THE TASK => Write out the data below exactly as given, without any of its pictures.

........

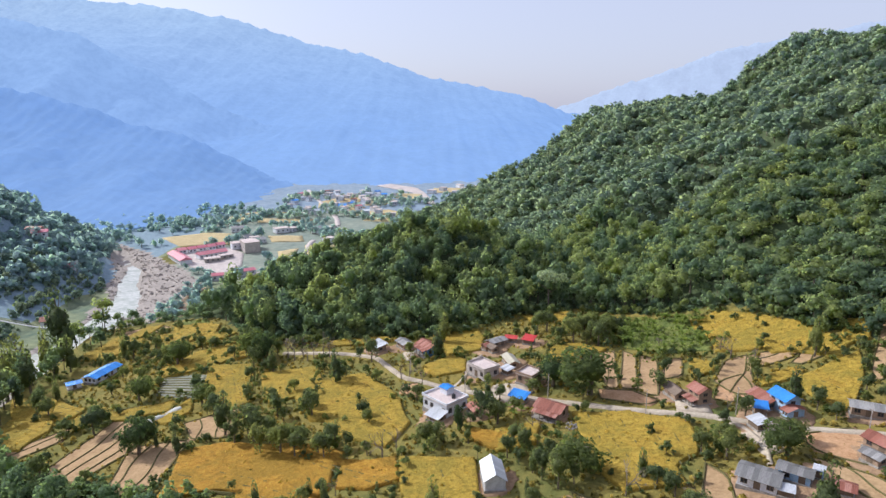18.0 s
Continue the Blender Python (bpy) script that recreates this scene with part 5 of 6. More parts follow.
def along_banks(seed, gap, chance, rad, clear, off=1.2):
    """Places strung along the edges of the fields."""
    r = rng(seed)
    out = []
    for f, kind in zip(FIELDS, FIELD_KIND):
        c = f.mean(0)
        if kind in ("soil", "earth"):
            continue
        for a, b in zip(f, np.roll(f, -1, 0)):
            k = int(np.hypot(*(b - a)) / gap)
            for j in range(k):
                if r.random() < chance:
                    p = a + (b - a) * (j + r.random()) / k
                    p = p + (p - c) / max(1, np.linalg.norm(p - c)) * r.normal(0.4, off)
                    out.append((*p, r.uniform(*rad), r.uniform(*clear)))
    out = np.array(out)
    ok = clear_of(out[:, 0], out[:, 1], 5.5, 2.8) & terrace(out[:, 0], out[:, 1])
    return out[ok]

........

RESPONSE TO THE EXERCISE =>
18.0 s
Continue the Blender Python (bpy) script that recreates this scene with part 5 of 6. More parts follow.
def along_banks(seed, gap, chance, rad, clear, off=1.2):
    """Places strung along the edges of the fields."""
    r = rng(seed)
    out = []
    for f, kind in zip(FIELDS, FIELD_KIND):
        c = f.mean(0)
        if kind in ("soil", "earth"):
            continue
        for a, b in zip(f, np.roll(f, -1, 0)):
            k = int(np.hypot(*(b - a)) / gap)
            for j in range(k):
                if r.random() < chance:
                    p = a + (b - a) * (j + r.random()) / k
                    p = p + (p - c) / max(1, np.linalg.norm(p - c)) * r.normal(0.4, off)
                    out.append((*p, r.uniform(*rad), r.uniform(*clear)))
    out = np.array(out)
    ok = clear_of(out[:, 0], out[:, 1], 5.5, 2.8) & terrace(out[:, 0], out[:, 1])
    return out[ok]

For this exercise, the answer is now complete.